ここから「パレードに雨が降る」という表現を「水を差す」として使うのです。

「水を差す」人の心理

「水を差す」人の心理
  • 無神経
  • 自分の存在をアピールしたい
  • 自信家
  • 嫉妬深い人

無神経

そもそも話が盛り上がっているところをなぜ「水を差す」ようなことをしてしまうのでしょうか。

また、「水を差す」人はその行為が問題だということに気付いていない傾向があります。

「水を差す」人は誰に対しても「水を差す」傾向があります。

そしてそのような人は、心理的に無神経であると言えるでしょう。

人間、例え相手の話を否定しなければならないなどと思ったとしても、やはり「盛り上がっているところを申し訳ないかな」などと考えるものです。

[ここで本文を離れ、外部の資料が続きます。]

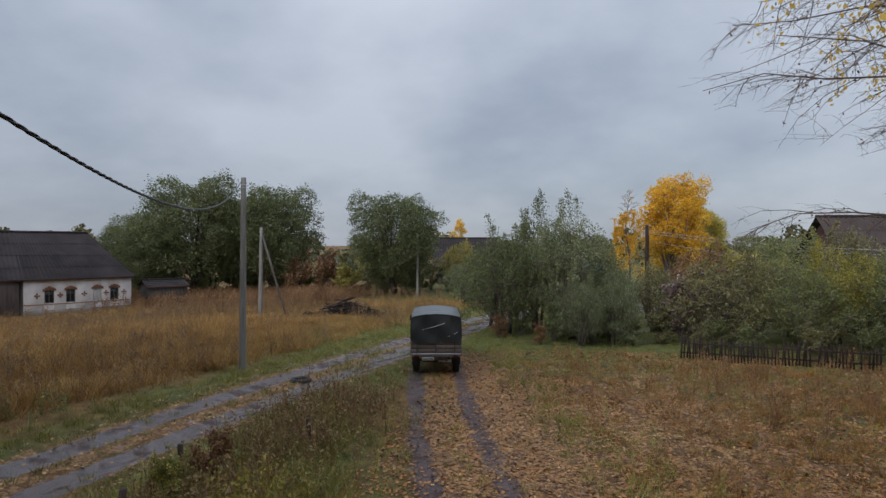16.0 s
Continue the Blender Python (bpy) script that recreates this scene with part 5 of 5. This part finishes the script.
x, y = sow(5500, -13, -1, 6, 62, lambda x, y, dt, dr: step(-dt, 2.6, 4.2) * step(dr, 2.8, 4.4) * patch(x + 9, y + 5, 1.1) ** 2)
scatter("verge_herbs", green_weeds, x, y, rs.uniform(0.35, 1.0, len(x)), leaf_bush, "yellow-green leafy herbs on the verge", "weeds", 13)
x, y = sow(15000, -13, -1, 5, 68, lambda x, y, dt, dr: step(-dt, 2.4, 3.6) * step(dr, 2.0, 3.2) * (0.35 + 0.65 * patch(x - 5, y, 0.9)) * np.where(dt > -5, 0.35 + 0.65 * step(y, 23, 31), 1.0))
scatter("verge_grass", long_grass, x, y, rs.uniform(0.5, 1.25, len(x)), blade_mat, "long lax green grass on the verge", "grass", 17, 0.25)
x, y = -10.0 + rs.normal(size=210) * 0.85, 61.0 + rs.normal(size=210) * 2.0
scatter("dead_weeds", dead_weeds, x, y, rs.uniform(0.5, 1.3, len(x)), weed_brown, "clump of brown dead weeds between the tracks", "weeds", 14)
x, y = -9.6 + rs.normal(size=200) * 1.2, 60.0 + rs.normal(size=200) * 2.4
scatter("verge_herbs", green_weeds, x, y, rs.uniform(0.3, 0.9, len(x)), leaf_weed, "green weeds between the tracks", "weeds", 15)
# right of the track
x, y = sow(9500, 2, 26, 10, 72, lambda x, y, dt, dr: step(dt, 3.4, 5.5) * np.clip(1.25 - 1.6 * patch(x, y, 0.6), 0.02, 1) * (0.85 - 0.5 * step(y, 52, 60)))
scatter("thicket_weeds", dead_weeds, x, y, rs.uniform(0.5, 1.3, len(x)), leaf_rust, "rust-brown dead weeds under the birches", "weeds", 4)
x, y = sow(13000, -5, 22, 10, 72, lambda x, y, dt, dr: step(dt, 2.9, 5.0) * (0.12 + 0.18 * patch(x, y, 0.9) + 0.6 * patch(x, y, 0.5) * step(y, 40, 48)) * (1 - 0.5 * step(y, 60, 68)))
scatter("meadow_hay", hay, x, y, rs.uniform(0.25, 0.8, len(x)), straw_orange, "dry orange-tan grass beside the track", "grass", 5)
# field before the cottage
x, y = sow(26000, -62, -9, 57, 101, lambda x, y, dt, dr: step(-dr, 2.6 + 1.0 * step(y, 72, 84), 4.4 + 1.8 * step(y, 72, 84)) * (0.55 + 0.45 * patch(x, y, 0.4)) * step(104 - y, 0, 6) * (x < -15 + (76 - y) * -0.28))
scatter("field_hay", hay, x, y, rs.uniform(0.6, 1.25, len(x)) * (0.45 + 0.6 * patch(x, y, 0.55) + 0.45 * patch(x, y, 1.9)) * (1 - 0.45 * step(y, 78, 88)), straw_mat, "tall tan dry grass in the field", "grass", 6, 0.3)
x, y = sow(6500, -62, -12, 57, 106, lambda x, y, dt, dr: step(-dr, 3.0, 5.0) * (1 - patch(x, y, 0.4)))
scatter("field_weeds", dead_weeds, x, y, rs.uniform(0.6, 1.3, len(x)), weed_brown, "brown dead weeds in the dry field", "weeds", 7)
# a darker band of dead weeds below the cottage, and herbs at the track's edge
x, y = sow(5000, -60, -22, 90, 108, lambda x, y, dt, dr: 0.8 * step(y, 90, 97))
scatter("field_edge_weeds", dead_weeds, x, y, rs.uniform(0.8, 1.6, len(x)), leaf_rust, "dark rust-brown weeds at the field's far edge", "weeds", 11)
x, y = sow(16000, -14, 8, 10, 64, lambda x, y, dt, dr: np.maximum(np.maximum(np.exp(-((dt + 3.5) / 0.6) ** 2), 0.5 * np.exp(-((dr - 3.3) / 0.7) ** 2)), 0.8 * np.exp(-((dt - 3.9) / 0.7) ** 2)) * patch(x, y, 0.9) * (0.4 + 0.6 * step(y, 22, 30)))
scatter("edge_herbs", green_weeds, x, y, rs.uniform(0.25, 0.62, len(x)), blade_mat, "low green herbs along the track", "weeds", 12)
x, y = sow(2600, -4, 22, 54, 75, lambda x, y, dt, dr: step(dt, 3, 6) * np.clip(1.2 - 1.4 * patch(x, y, 0.7), 0.05, 1))
scatter("meadow_weeds", dead_weeds, x, y, rs.uniform(0.25, 0.75, len(x)), leaf_rust, "low rust-brown weeds in the meadow", "weeds", 16)
# short grass
x, y = sow(52000, -20, 8, 6, 92, lambda x, y, dt, dr: (0.25 + 0.75 * patch(x, y, 1.7)) * np.maximum(np.exp(-((np.abs(dt) - 3.3) / 0.9) ** 2), np.exp(-((np.abs(dr) - 2.7) / 1.0) ** 2)) * 0.9 + 0.12 * (np.abs(dt) > 2.4) * (np.abs(dr) > 1.8) + 0.25 * np.exp(-(dt / 0.35) ** 2) + 0.2 * np.exp(-(dr / 0.3) ** 2))
scatter("grass", tufts, x, y, rs.uniform(0.5, 1.3, len(x)), blade_mat, "short green grass along the tracks", "grass", 8)
# under the wood
x, y = sow(9000, -26, -4, 68, 104, lambda x, y, dt, dr: step(-dr, 1.6, 2.4) * step(9 + dr, 0, 4) * (0.4 + 0.6 * patch(x, y, 0.8)))
scatter("lane_grass", long_grass, x, y, rs.uniform(0.3, 0.7, len(x)), blade_mat, "short green grass along the village lane", "grass", 18, 0.25)
x, y = sow(1000, -34, -16, 4, 62, lambda x, y, dt, dr: step(-dr, 2.4, 3.4))
scatter("wood_edge_weeds", green_weeds, x, y, rs.uniform(0.5, 1.2, len(x)), leaf_forest, "dark undergrowth at the edge of the wood", "weeds", 9)
# fallen leaves
x, y = sow(170000, -6.5, 9, 8, 74, lambda x, y, dt, dr: (1 - 0.85 * step(y, 46, 58)) * (1 - 0.85 * np.exp(-((np.abs(dt) - 0.87) / 0.28) ** 2)) * np.maximum(step(np.where(dt < 0, 2.8 - 0.8 * step(y, 24, 36), 3.4) - np.abs(dt), 0, 1.2) * (0.45 + 0.55 * patch(x, y, 1.3)), np.maximum(0.4 * step(dt, 2, 3) * step(10 - dt, 0, 6), 0.22 * step(5 + dt, 0, 2))))
lp = np.stack([x, y, relief(x, y) + 0.02], -1)
lg = Geo()
leaf_quads(lg, lp, 0.09, rs, 0.0, 0.75, 0.85)
solid("fallen_leaves", lg, fallen_mat, "fallen tan, orange and yellow leaves covering the track", "leaves", kind="stuff")
x, y = sow(150000, -8, 22, 44, 75, lambda x, y, dt, dr: step(y + 0.5 * dt, 45, 58) * np.maximum(0.6 * step(3 - np.abs(dt), 0, 1.4), 0.8 * step(dt, 1, 2.5) * (0.25 + 0.75 * patch(x, y, 0.9))) * (1 - 0.7 * np.exp(-((np.abs(dt) - 0.87) / 0.24) ** 2)))
lg = Geo()
leaf_quads(lg, np.stack([x, y, relief(x, y) + 0.03], -1), 0.10, rs, 0.0, 0.75, 0.8)
solid("fallen_leaves", lg, fallen_orange, "fallen orange-brown leaves on the meadow and the track", "leaves", kind="stuff")
x, y = sow(14000, -19, -11, 8, 80, lambda x, y, dt, dr: step(3.2 - np.abs(dr), 0, 1.5) * 0.8 * (1 - 0.88 * np.exp(-((np.abs(dr) - 0.95) / 0.45) ** 4)))
lg = Geo()
leaf_quads(lg, np.stack([x, y, relief(x, y) + 0.02], -1), 0.1, rs, 0.0, 0.75, 0.85)
solid("fallen_leaves", lg, fallen_mat, "fallen leaves scattered on the muddy road", "leaves", kind="stuff")

x, y = sow(80000, 1.5, 16, 7, 52, lambda x, y, dt, dr: step(dt, 2.2, 3.6) * step(15 - dt, 0, 9) * (0.25 + 0.6 * patch(x, y, 0.8)))
lg = Geo()
leaf_quads(lg, np.stack([x, y, relief(x, y) + 0.04], -1), 0.085, rs, 0.0, 0.75, 0.7)
solid("fallen_leaves", lg, fallen_gold, "fallen golden leaves in the grass beside the track", "leaves", kind="stuff")

# ---------------------------------------------------------------- the far woods
wood_g = Geo()
n = 60000
ang = rs.uniform(-math.pi, math.pi, n)
dist = rs.uniform(150, 240, n)
cx, cy = np.sin(ang) * dist, 40 + np.cos(ang) * dist
hgt = (7.0 + 2.5 * np.sin(ang * 23) + 1.8 * np.sin(ang * 61 + 1) + 1.2 * np.sin(ang * 140)) * dist / 190
leaf_quads(wood_g, np.stack([cx, cy, 0.85 * hgt * rs.random(n) ** 0.7], -1), 1.5, rs, 0.0, 0.7)
far_woods = solid("far_woods", wood_g, leaf_material("leaf_far", [(0.1, (0.03, 0.035, 0.018)), (0.5, (0.075, 0.075, 0.03)), (0.8, (0.17, 0.13, 0.045)), (0.95, (0.25, 0.17, 0.05))], 0.1, 0.03), "distant mixed autumn woods", "woods", kind="stuff")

しかし「水を差す」人はそのようなことは考えませんし、そこまで配慮はしないのです。

自分の存在をアピールしたい

中には、常に自分が話題の中心でありたいと考える人もいます。

自分以外の誰かが話題の中心になっていたらおもしろくない、自分以外の誰かに注目が集まっていたらおもしろくない、だからこそ、そのような時には話題を変えて自分の話に持って行ってしまう、という場合もあります。

自分を見て欲しい、人目を惹きつけたい、などという思いがあることがあります。

自信家

自分に自信がありすぎる人も要注意です。

そのような人は「自分は絶対に正しい」と思っている傾向がありますので、相手の話に口出ししすぎてしまうことがあるのです。

また、自分の考えを知らずしらずのうちに押し付けたり、人の話を聞かなかったりすることがあります。

自分の考え方が正しい、周りもそれに従うべき、と思っている人はよく「水を差す」傾向にあります。

嫉妬深い人

また、「水を差す」というのは人間関係を壊す場合にも使われる表現です。

せっかく恋人とうまくいっていたり、周りと良い関係を築いていたりする人に対して「水を差す」人は、「あの人がうまくいっておもしろくない」「あの人が幸せになるなんて許せない」などという嫉妬心を抱えている場合があります。

icon まとめ

いかがでしょうか。

「水を差す」人は周りから敬遠されることがありますので、自分自身はぜひ「水を差す」ことがないようにしたいものです。

話を敢えて盛り上げる必要はないですが、常識的な範囲で相手の話についていける人間でありたいものです。

ただ、相手が明らかに間違った内容で盛り上がっている場合に「水を差すようで申し訳ないのですが」「水を差す」ことに関しては、この限りではありません。